- TASK GOAL
Every line of the material below should be repeated exactly.

-- START PROVIDED DATA --

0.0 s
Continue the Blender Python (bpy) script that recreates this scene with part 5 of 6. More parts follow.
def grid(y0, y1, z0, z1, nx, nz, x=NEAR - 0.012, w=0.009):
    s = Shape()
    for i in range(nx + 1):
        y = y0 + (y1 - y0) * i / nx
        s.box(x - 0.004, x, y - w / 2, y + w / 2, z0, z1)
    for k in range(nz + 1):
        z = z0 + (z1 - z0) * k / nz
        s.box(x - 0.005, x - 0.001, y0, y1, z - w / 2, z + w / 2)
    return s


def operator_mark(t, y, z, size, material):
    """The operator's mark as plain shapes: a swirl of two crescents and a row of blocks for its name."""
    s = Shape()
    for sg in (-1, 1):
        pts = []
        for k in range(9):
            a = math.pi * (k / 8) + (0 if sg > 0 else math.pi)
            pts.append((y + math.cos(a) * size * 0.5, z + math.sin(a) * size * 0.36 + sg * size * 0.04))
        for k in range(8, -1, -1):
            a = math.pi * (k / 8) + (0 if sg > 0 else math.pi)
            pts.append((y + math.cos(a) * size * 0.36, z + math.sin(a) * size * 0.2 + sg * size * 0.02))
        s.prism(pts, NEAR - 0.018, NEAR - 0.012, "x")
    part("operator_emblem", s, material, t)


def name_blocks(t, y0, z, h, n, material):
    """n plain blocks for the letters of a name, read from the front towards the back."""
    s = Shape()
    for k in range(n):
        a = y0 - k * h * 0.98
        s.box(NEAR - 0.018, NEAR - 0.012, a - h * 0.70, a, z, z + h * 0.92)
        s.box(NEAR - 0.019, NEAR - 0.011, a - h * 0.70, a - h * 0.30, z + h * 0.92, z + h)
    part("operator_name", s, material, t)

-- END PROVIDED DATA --

- RESPONSE TO THIS TASK
0.0 s
Continue the Blender Python (bpy) script that recreates this scene with part 5 of 6. More parts follow.
def grid(y0, y1, z0, z1, nx, nz, x=NEAR - 0.012, w=0.009):
    s = Shape()
    for i in range(nx + 1):
        y = y0 + (y1 - y0) * i / nx
        s.box(x - 0.004, x, y - w / 2, y + w / 2, z0, z1)
    for k in range(nz + 1):
        z = z0 + (z1 - z0) * k / nz
        s.box(x - 0.005, x - 0.001, y0, y1, z - w / 2, z + w / 2)
    return s


def operator_mark(t, y, z, size, material):
    """The operator's mark as plain shapes: a swirl of two crescents and a row of blocks for its name."""
    s = Shape()
    for sg in (-1, 1):
        pts = []
        for k in range(9):
            a = math.pi * (k / 8) + (0 if sg > 0 else math.pi)
            pts.append((y + math.cos(a) * size * 0.5, z + math.sin(a) * size * 0.36 + sg * size * 0.04))
        for k in range(8, -1, -1):
            a = math.pi * (k / 8) + (0 if sg > 0 else math.pi)
            pts.append((y + math.cos(a) * size * 0.36, z + math.sin(a) * size * 0.2 + sg * size * 0.02))
        s.prism(pts, NEAR - 0.018, NEAR - 0.012, "x")
    part("operator_emblem", s, material, t)


def name_blocks(t, y0, z, h, n, material):
    """n plain blocks for the letters of a name, read from the front towards the back."""
    s = Shape()
    for k in range(n):
        a = y0 - k * h * 0.98
        s.box(NEAR - 0.018, NEAR - 0.012, a - h * 0.70, a, z, z + h * 0.92)
        s.box(NEAR - 0.019, NEAR - 0.011, a - h * 0.70, a - h * 0.30, z + h * 0.92, z + h)
    part("operator_name", s, material, t)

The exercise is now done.